Nonetheless, every year, I choose to begin my Lenten journey by receiving ashes at Mass on Ash Wednesday.  I know it is not a holy day of obligation and I could avoid the messy issue by not participating, but I get in line with everyone else and receive the mark. While some of our students may love touting their Catholic look on our primarily protestant Baylor campus as an opportunity to open dialogue, (Did you know you have something black all over your forehead?), I self-consciously endure the looks and comments as the opening to a season of sacrifice, self-denial and penance.

Over the years, as my faith has matured, I have learned to recognize it as a very good opportunity for some serious reflection.  Here are a few gems that Ash Wednesday has made me ponder in years past.  I am sure God will provide a wonderful new image for me this year as well.
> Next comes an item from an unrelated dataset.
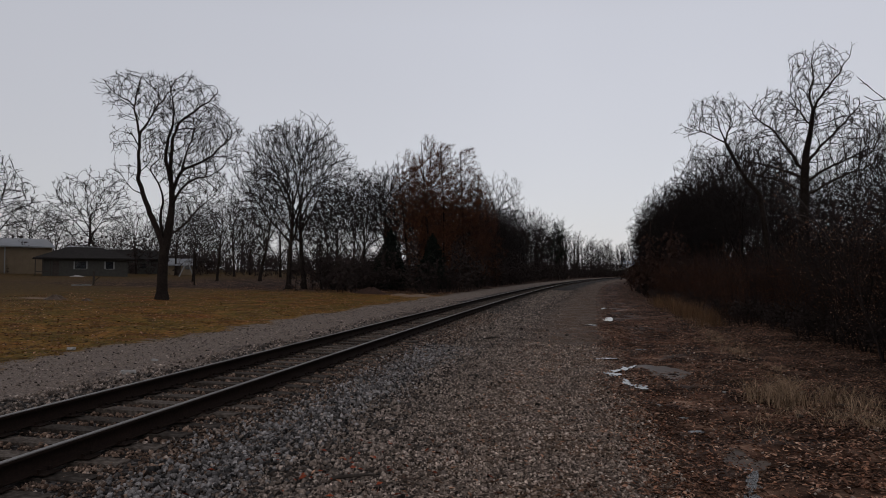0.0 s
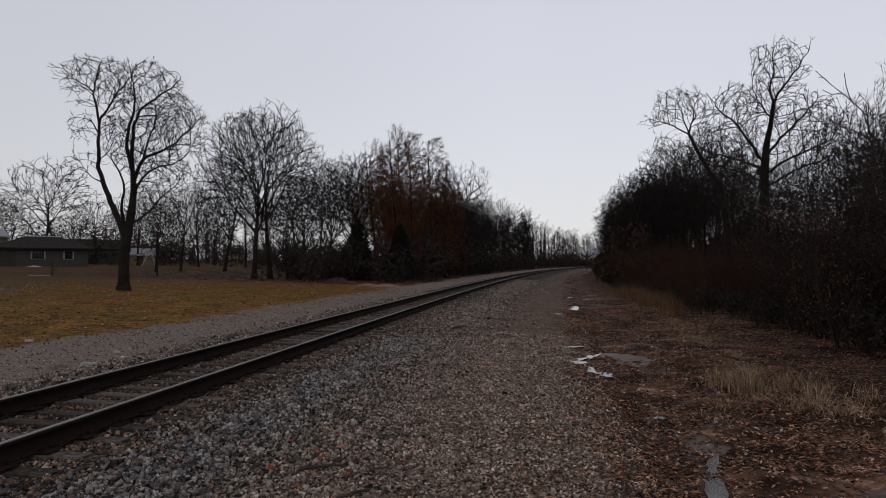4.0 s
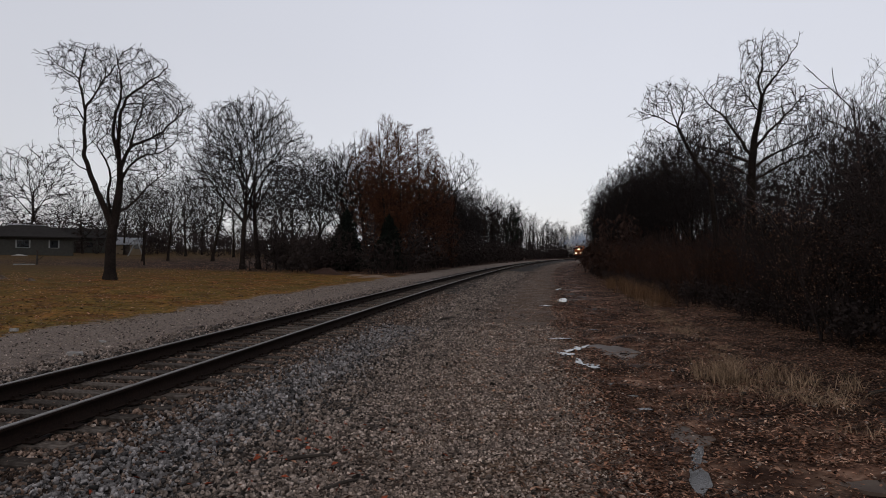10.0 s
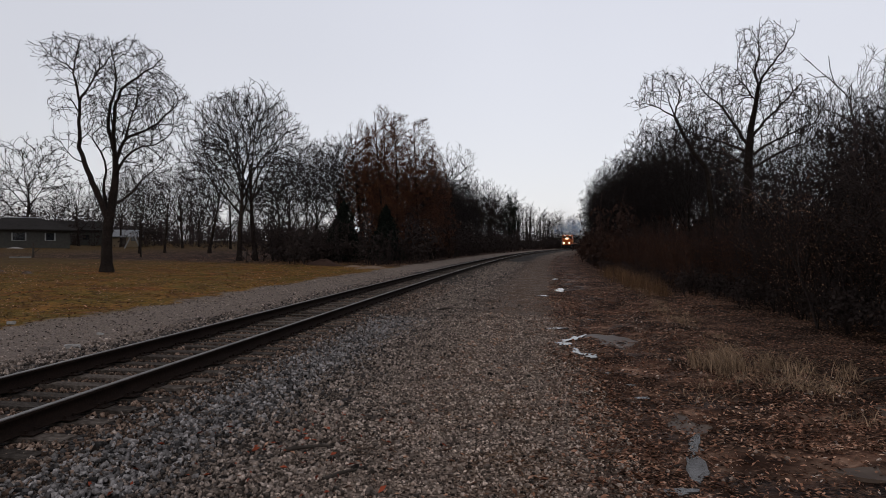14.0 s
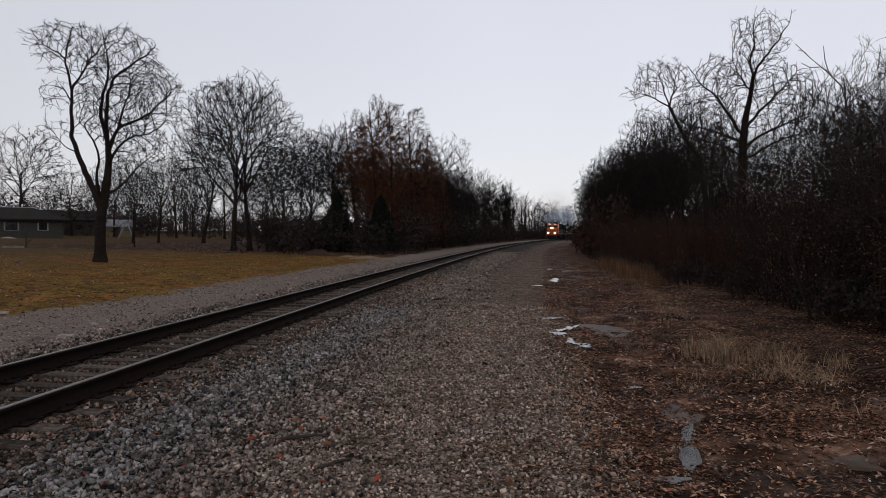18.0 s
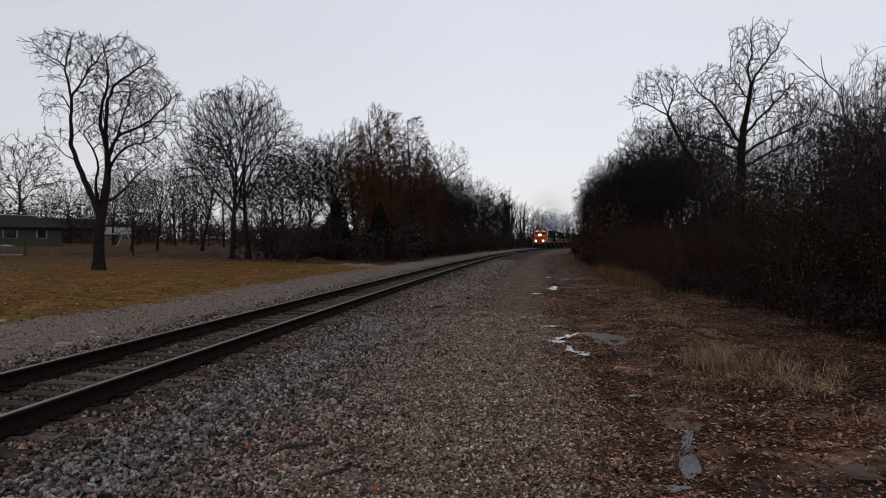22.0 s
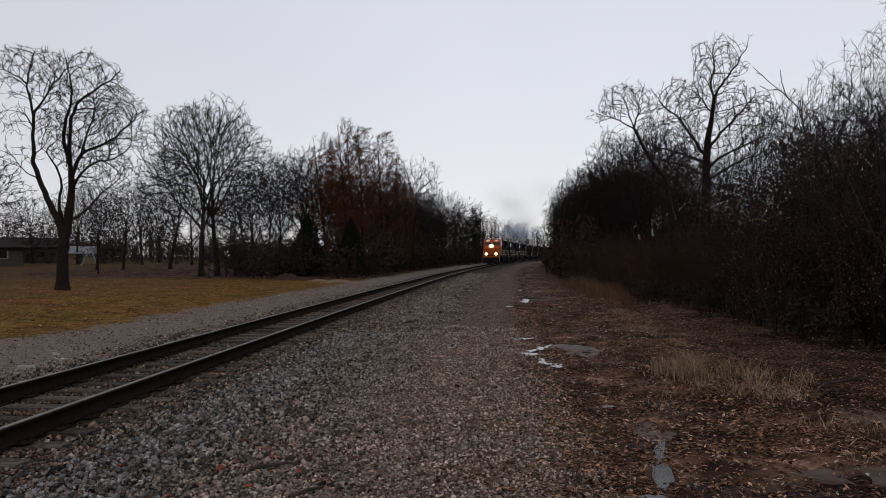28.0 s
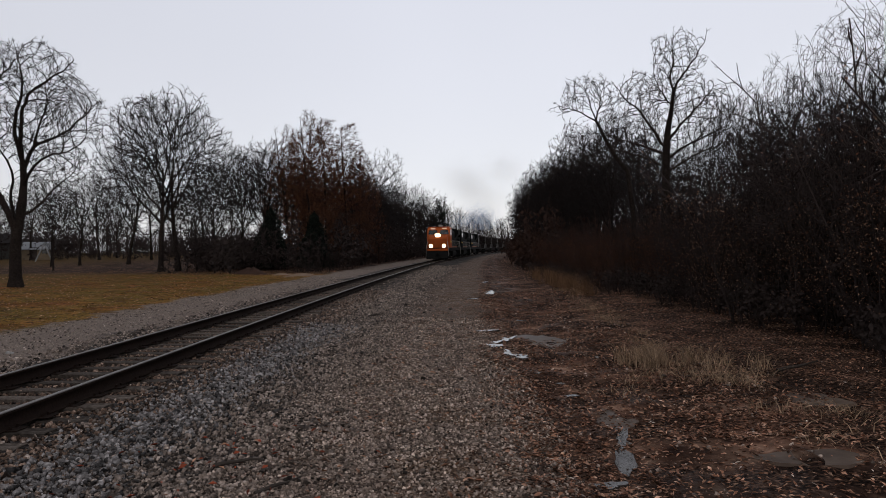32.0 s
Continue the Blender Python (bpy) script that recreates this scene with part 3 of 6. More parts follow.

  • Can I wear ashes as a fraternal connection with my impoverished brothers around the world who have no option but to live in filth today.
  • What if my sins “showed”?  What if each one created a visible stain on my skin?
  • Why am I so self-conscious about looking funny, different or even “Catholic”?
  • I have always envisioned that John the Baptist must have been a mess! And yet, people flocked to hear his message. Can I trust that God’s light shining through me will eclipse my own weak and shabby image?

St. Peter’s Catholic Student Center will indeed have an early morning Mass with distribution of ashes at 7am on Ash Wednesday this year.  We will also have one at 6pm.  (There will NOT be the usual 12:15pm Mass and lunch fellowship.)